Published: December 19, 2024 at 3:24 am
Updated on December 19, 2024 at 3:24 am
Synthetix has just rolled out a big update with multi-collateral perpetual swaps (perps) on Coinbase’s Base network. This is a notable development in the world of crypto futures trading platforms, allowing users to back their trades with various tokens like Coinbase Wrapped BTC (cbBTC) or Coinbase Wrapped ETH (cbETH). It’s a move that could give traders more control while pushing for a decentralized trading environment, but is it really a game changer?
This shift is part of a broader strategy following a governance overhaul in October, and it’s designed to offer more flexibility in collateral options. Being able to use different tokens means you can hang on to your precious BTC or staked ETH while trading. Sounds good, right? But it also raises some questions about how this will play out.

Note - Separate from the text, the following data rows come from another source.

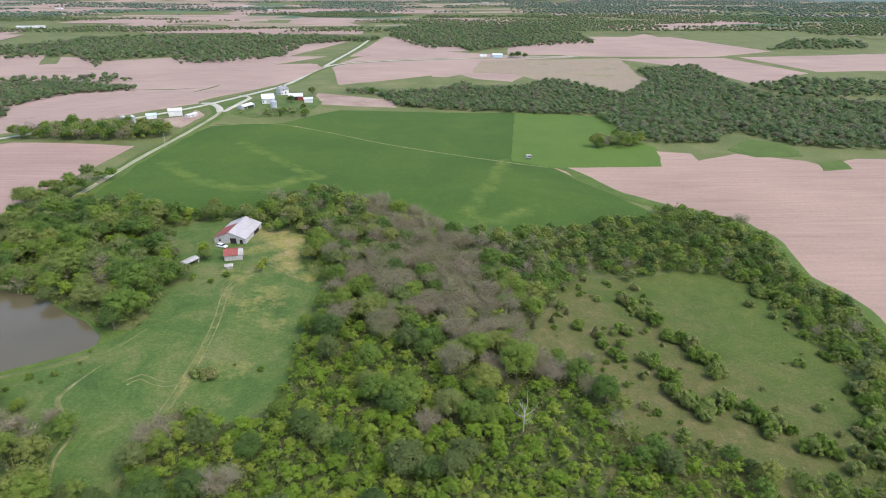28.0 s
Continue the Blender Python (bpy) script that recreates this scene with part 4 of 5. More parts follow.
def undergrowth():
    """Low bushes and saplings between the trunks."""
    r = np.random.default_rng(44)
    x, y = wood_points(r, -200, 165, 140, 690, 3.9)
    ok = np.ones(x.shape, bool)
    for poly in OPEN:
        ok &= ~inside(poly, x, y)
    ok &= (y < 690) & ~((x < -165) & (y > 480)) & ~((x > 163) & (y > 440)) & ~((x < -200) & (y < 260))
    x, y = x[ok], y[ok]
    vs, fs, ts, n = [], [], [], 0
    models = []
    for k in range(5):
        q = np.random.default_rng(70 + k)
        d = q.normal(0, 1, (30, 3))
        d[:, 2] = np.abs(d[:, 2])
        d /= np.linalg.norm(d, axis=1, keepdims=True)
        v, f = sprays(q, d * (1.15, 1.15, 1.0) * q.uniform(0.35, 1.3, (30, 1)) + (0, 0, 0.45), d, 0.27)
        models.append((v, f))
    for i, (px, py) in enumerate(zip(x, y)):
        v, f = models[i % 5]
        s = r.uniform(1.2, 2.7)
        vs.append(v * (s, s, s * r.uniform(0.8, 1.3)) + (px, py, height(px, py)))
        fs.append(f + n)
        ts.append(np.full(len(f), r.random()))
        n += len(v)
    v, f, t = np.concatenate(vs), np.concatenate(fs), np.concatenate(ts)
    tri = f[:, 2] == f[:, 3]
    me = clean_mesh("undergrowth", v, f, UNDER_LEAF, tint=("FACE", np.r_[t[~tri], t[tri]]))
    tagged(new("undergrowth", me), "low green undergrowth beneath the trees", "undergrowth", kind="stuff")


undergrowth()

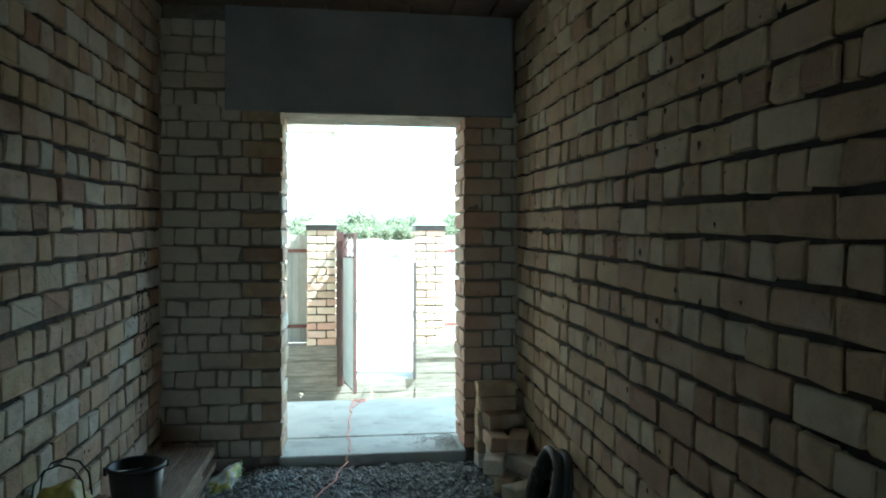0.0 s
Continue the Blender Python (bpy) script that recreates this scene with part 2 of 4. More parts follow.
M["dry_grass"] = painted("dead_grass", (0.20, 0.115, 0.052), (0.37, 0.235, 0.115), 0.9)
M["stick"] = painted("dry_stem", (0.30, 0.24, 0.17), (0.46, 0.38, 0.28), 0.9)

m = Mat("printed_film_bag", 0.4)
n = m.noise(9, 3)
m.colour(m.ramp(n, (0.40, (0.62, 0.64, 0.62)), (0.52, (0.66, 0.66, 0.62)), (0.56, (0.55, 0.50, 0.10)), (0.70, (0.16, 0.26, 0.12)))).bump(m.noise(40, 4), 0.4, 0.01)
M["film"] = m.mat

m = Mat("pale_stone", 0.9)
m.colour(m.mix(0.4, m.ramp(m.pick(), (0.0, (0.30, 0.27, 0.23)), (0.6, (0.46, 0.43, 0.38)), (1.0, (0.62, 0.60, 0.55))), m.ramp(m.noise(20, 5), (0.3, (0.25, 0.22, 0.19)), (0.7, (0.5, 0.47, 0.42))))).bump(m.noise(60, 4), 0.5, 0.01)
M["stone"] = m.mat

m = Mat("dry_soil", 0.97).world()
sep = m.n.new("ShaderNodeSeparateXYZ")
m.l.new(m.co, sep.inputs[0])
n1, n2, n3 = m.noise(0.5, 8, 0.68), m.noise(4.5, 7, 0.7), m.noise(45, 5, 0.7)
field = m.ramp(n1, (0.36, (0.20, 0.138, 0.094)), (0.5, (0.285, 0.208, 0.150)), (0.66, (0.355, 0.282, 0.215)))
field = m.mix(m.math("MULTIPLY", m.level(n2, 0.48, 0.70), 0.6), field, (0.40, 0.345, 0.285))
field = m.mix(m.math("MULTIPLY", m.level(m.noise(2.1, 8, 0.75), 0.52, 0.66), 0.6), field, (0.15, 0.115, 0.088))
track = m.math("MULTIPLY", m.level(m.math("ADD", sep.outputs[1], m.math("MULTIPLY", n1, 5.0)), 20.0, 17.5), m.level(n2, 0.75, 0.35))
field = m.mix(m.math("MULTIPLY", track, 0.55), field, (0.39, 0.325, 0.265))
far_y = m.math("ADD", sep.outputs[1], m.math("MULTIPLY", n1, 6.0))
turned = m.math("MULTIPLY", m.math("MULTIPLY", m.level(far_y, 18.0, 21.0), m.level(far_y, 31.0, 27.0)), m.level(n2, 0.30, 0.55))
field = m.mix(m.math("MULTIPLY", turned, 0.6), field, (0.165, 0.132, 0.104))
field = m.mix(m.math("MULTIPLY", m.level(n3, 0.52, 0.70), 0.45), field, (0.47, 0.405, 0.335))
field = m.mix(m.math("MULTIPLY", m.level(m.noise(17, 5, 0.7), 0.56, 0.68), 0.45), field, (0.155, 0.12, 0.09))
band = m.noise(0.22, 6, 0.65, m.stretch(0.35, 1.3, 1.0))
field = m.mix(m.math("MULTIPLY", m.level(band, 0.52, 0.64), 0.5), field, (0.155, 0.118, 0.088))
yard = m.ramp(n2, (0.34, (0.17, 0.14, 0.105)), (0.52, (0.29, 0.245, 0.19)), (0.68, (0.40, 0.345, 0.275)))
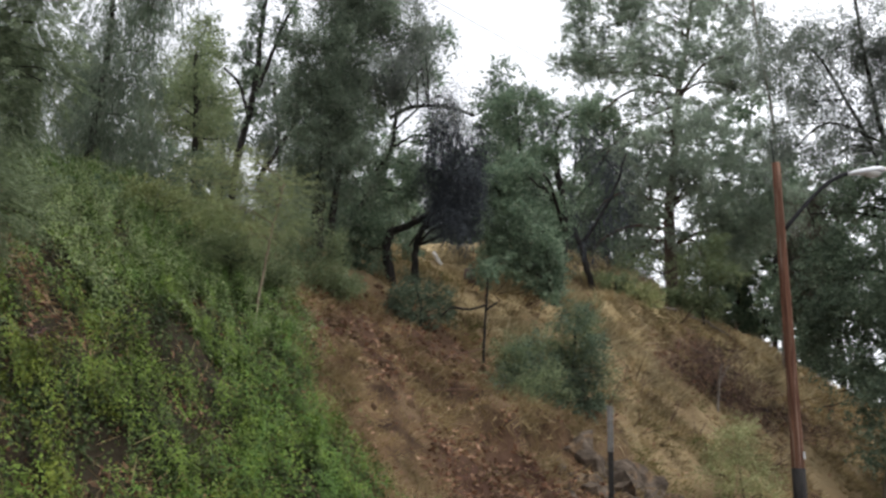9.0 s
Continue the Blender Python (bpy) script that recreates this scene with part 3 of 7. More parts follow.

There are several potential upsides to this new feature. For one, the flexibility lets traders stick with the tokens they already have, which is a big plus. It’s more in line with the ethos of decentralized finance, letting you trade without needing to convert everything into stablecoins.
It could also promote a more resilient ecosystem by not tying everything to a centralized stablecoin like USDT or USDC. More options could mean more users in the game, and we all know that heightened participation can lead to better liquidity and price discovery.
But hold on a second. With greater flexibility comes greater risk. What happens if the collateral backing a wrapped token fails? What if the smart contracts have vulnerabilities? What if the issuer goes belly-up? All these scenarios could lead to some painful outcomes.
The associated risks are real and could have repercussions for the broader crypto market. We saw it happen before, and we might see it happen again.
Synthetix’s governance overhaul back in October was also a pivotal moment. Tokenholders voted overwhelmingly for a change after the protocol missed some deadlines. They acquired perps platform Kwenta and leveraged token trading platform TLX, reorganizing as a foundation aimed at streamlining operations with partners.
The launch of SNAXchain in September, which is meant to bring crosschain liquidity and trading-fee revenues to native-token stakers, is also worth mentioning.
Is this a new crypto trading platform that will revolutionize the market? Maybe. The introduction of multi-collateral perps has the potential to expand the market’s scope and bolster decentralization. But the risks are there, lurking in the shadows. For now, I guess we just have to wait and see how this all pans out.